Ashton RayComment

On Spanish

Ashton RayComment
On Spanish

Everyday we have class for four hours. We eat a quick breakfast and make the short walk to our school, Colegio Delibes, where we have Spanish thrown our way until we leave. It's exhausting and i have to remind myself why i am here-- why i am choosing to learn this language. 

i went to Ecuador in 2012. i went because i wanted to. My dad has always been incredibly supportive of me leaving the country; he constantly encourages me to experience new things. And i'm so thankful for that. When i was in Ecuador, the language barrier wasn't a problem but it broke my heart. i hated that i couldn't communicate with the kids that were stealing my heart. Back then i didn't know much about the Holy Spirit, but when i got on a plane after ten days in Ecuador, i knew that i had to learn Spanish. 

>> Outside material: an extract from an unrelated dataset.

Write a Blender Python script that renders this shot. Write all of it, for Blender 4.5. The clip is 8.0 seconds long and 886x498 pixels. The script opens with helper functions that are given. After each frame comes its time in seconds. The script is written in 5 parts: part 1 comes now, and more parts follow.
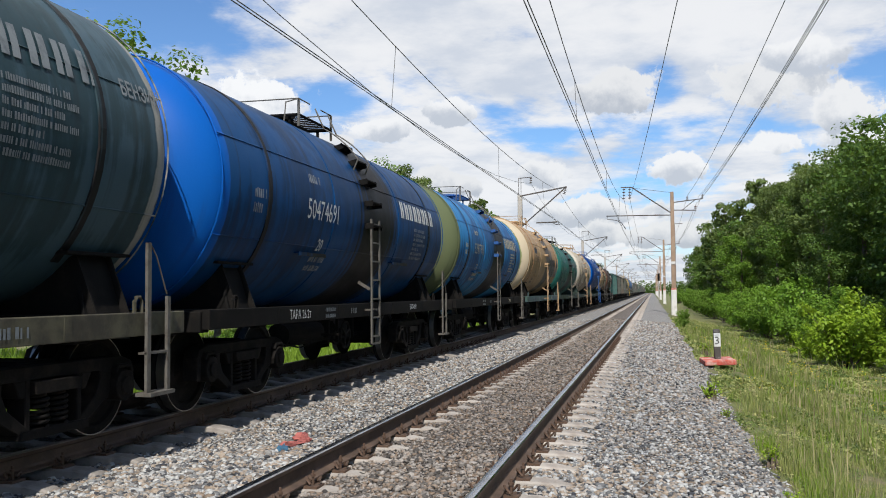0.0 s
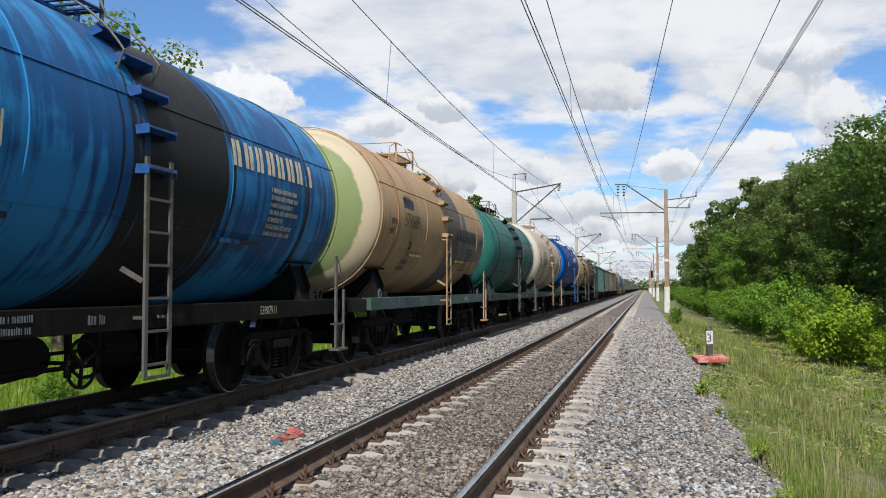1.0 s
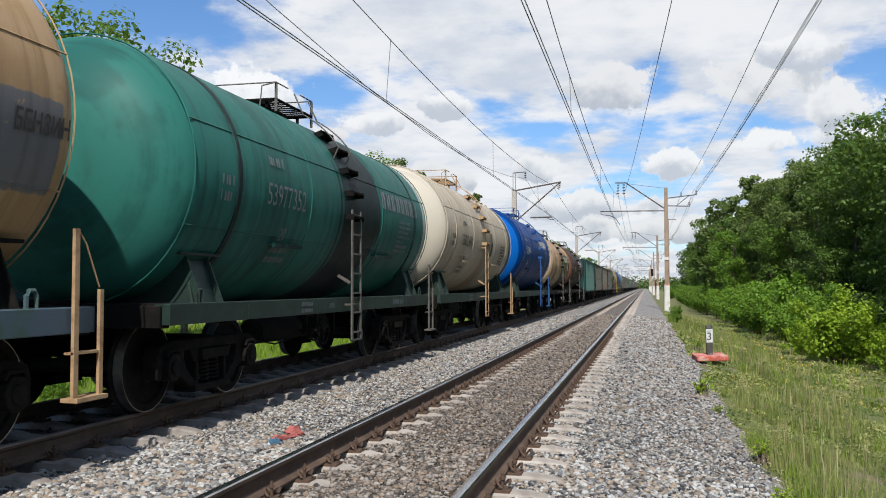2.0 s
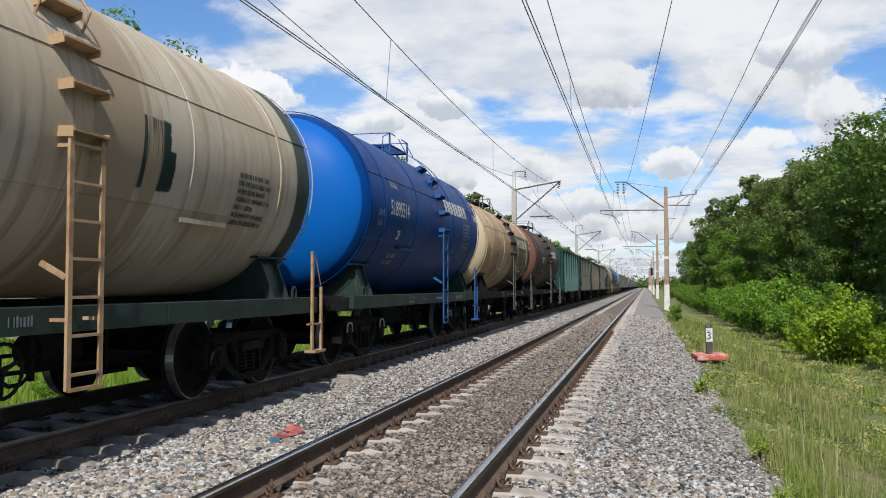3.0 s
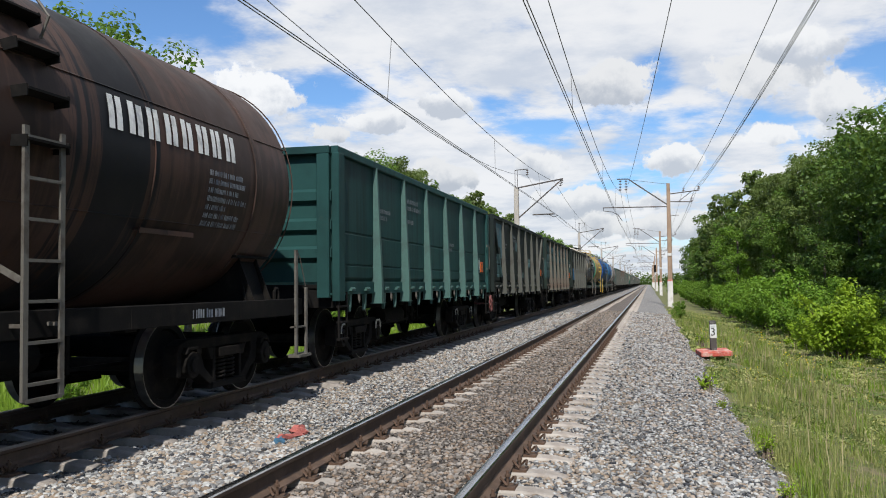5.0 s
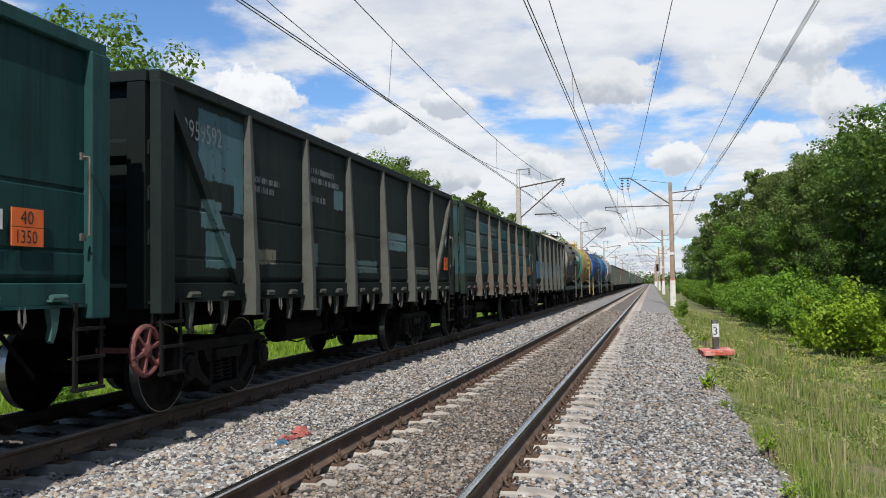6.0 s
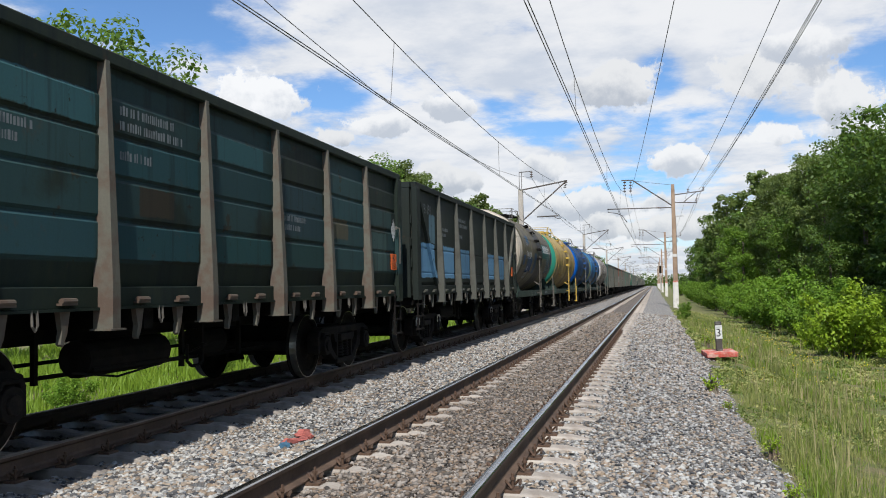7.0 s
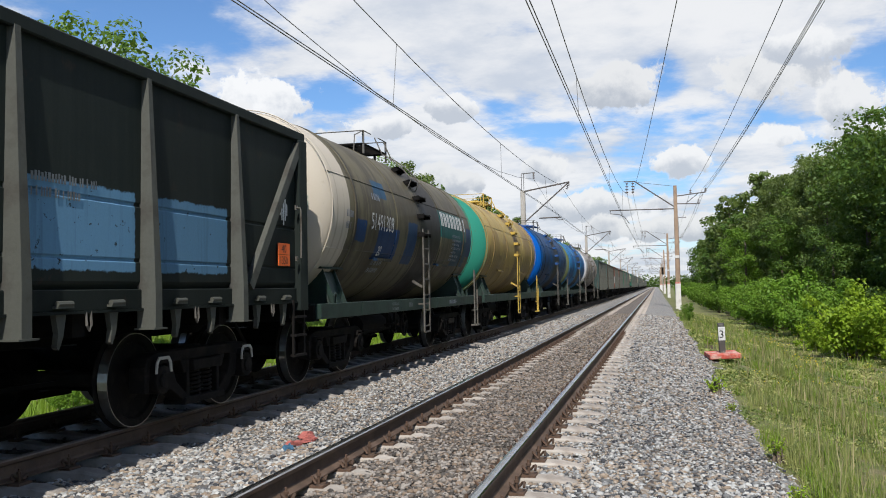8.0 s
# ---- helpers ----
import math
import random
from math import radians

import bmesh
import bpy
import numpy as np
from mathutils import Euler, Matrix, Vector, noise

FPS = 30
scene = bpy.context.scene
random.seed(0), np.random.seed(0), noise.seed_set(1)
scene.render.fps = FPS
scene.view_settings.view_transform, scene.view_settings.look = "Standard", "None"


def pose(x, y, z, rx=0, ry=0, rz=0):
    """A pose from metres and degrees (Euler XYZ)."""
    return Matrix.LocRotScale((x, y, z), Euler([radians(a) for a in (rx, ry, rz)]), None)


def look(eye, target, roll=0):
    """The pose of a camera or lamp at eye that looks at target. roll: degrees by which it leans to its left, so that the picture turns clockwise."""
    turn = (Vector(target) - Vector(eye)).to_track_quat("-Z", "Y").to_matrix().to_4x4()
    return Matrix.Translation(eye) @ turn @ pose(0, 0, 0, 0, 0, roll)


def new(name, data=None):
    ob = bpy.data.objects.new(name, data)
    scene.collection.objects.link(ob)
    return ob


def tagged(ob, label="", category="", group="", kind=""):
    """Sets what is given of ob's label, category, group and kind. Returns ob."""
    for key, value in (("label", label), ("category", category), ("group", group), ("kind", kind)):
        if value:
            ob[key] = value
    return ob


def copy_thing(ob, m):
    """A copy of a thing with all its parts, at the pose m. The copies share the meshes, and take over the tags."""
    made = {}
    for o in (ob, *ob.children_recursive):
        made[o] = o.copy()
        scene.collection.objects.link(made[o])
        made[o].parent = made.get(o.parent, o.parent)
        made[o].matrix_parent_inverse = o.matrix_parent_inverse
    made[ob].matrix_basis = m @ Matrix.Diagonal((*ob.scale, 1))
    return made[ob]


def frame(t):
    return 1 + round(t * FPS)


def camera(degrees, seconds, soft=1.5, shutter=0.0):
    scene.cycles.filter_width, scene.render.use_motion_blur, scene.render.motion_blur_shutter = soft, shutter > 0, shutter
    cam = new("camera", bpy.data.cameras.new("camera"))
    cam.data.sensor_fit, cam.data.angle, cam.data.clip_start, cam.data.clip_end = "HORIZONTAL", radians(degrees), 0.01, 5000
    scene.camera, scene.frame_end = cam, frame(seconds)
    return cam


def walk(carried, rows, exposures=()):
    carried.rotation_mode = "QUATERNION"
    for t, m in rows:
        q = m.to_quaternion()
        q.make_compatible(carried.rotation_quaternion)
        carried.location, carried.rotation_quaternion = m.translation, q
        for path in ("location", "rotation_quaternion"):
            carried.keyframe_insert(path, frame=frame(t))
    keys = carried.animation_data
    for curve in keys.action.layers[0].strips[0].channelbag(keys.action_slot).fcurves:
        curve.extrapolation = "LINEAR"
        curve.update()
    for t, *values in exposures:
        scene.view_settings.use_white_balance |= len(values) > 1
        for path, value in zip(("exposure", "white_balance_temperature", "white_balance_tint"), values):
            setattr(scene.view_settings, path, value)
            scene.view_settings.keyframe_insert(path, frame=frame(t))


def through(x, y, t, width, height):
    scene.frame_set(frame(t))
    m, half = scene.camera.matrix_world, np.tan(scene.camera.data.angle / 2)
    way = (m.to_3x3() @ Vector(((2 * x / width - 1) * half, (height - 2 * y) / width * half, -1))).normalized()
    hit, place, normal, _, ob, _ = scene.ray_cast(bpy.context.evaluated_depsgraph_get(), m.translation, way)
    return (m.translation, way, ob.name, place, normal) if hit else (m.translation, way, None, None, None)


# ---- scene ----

Granted, that was four years ago. Right after Ecuador, i didn't make much of an effort to learn anything. i was seventeen and i didn't know much about setting goals or making things happen. But when i got to college, i made baby steps. i decided to spend a summer in Guatemala because i wanted to be emerged in Spanish. My time in Guate pushed to to speak the language more, even if it wasn't always correct. It helped me in class when i got back because i experienced the pain of a language barrier for two months. 

Learning a language doesn't come easily for me. i have friends that are able to read a word and remember it forever. i have friends that are able to adapt the perfect Spanish accent, rolling their r's and throwing their words together beautifully, not allowing the people listening to know their roots. But that's not how it is for me. i don't memorize vocabulary easily. And my accent is terrible. Because of those things, i've spent a lot of time contemplating what it would be like to give Spanish up. 

Which is why i have to remind myself why i am learning this language. i am not doing this for me. i am not learning all of this because i enjoy embarrassing myself or because i want to be able to say that i'm bilingual. i'm not doing this because i want to-- i'm doing this because i believe that i'm called to. 

So i'll continue to learn. i'll keep trying (and failing) in class. i'll keep taking class in the States even after i've finished my requirements. i'll learn and i'll learn and i'll learn. And hopefully, one day, i'll go back to Central or South America and maybe a language barrier won't be a problem.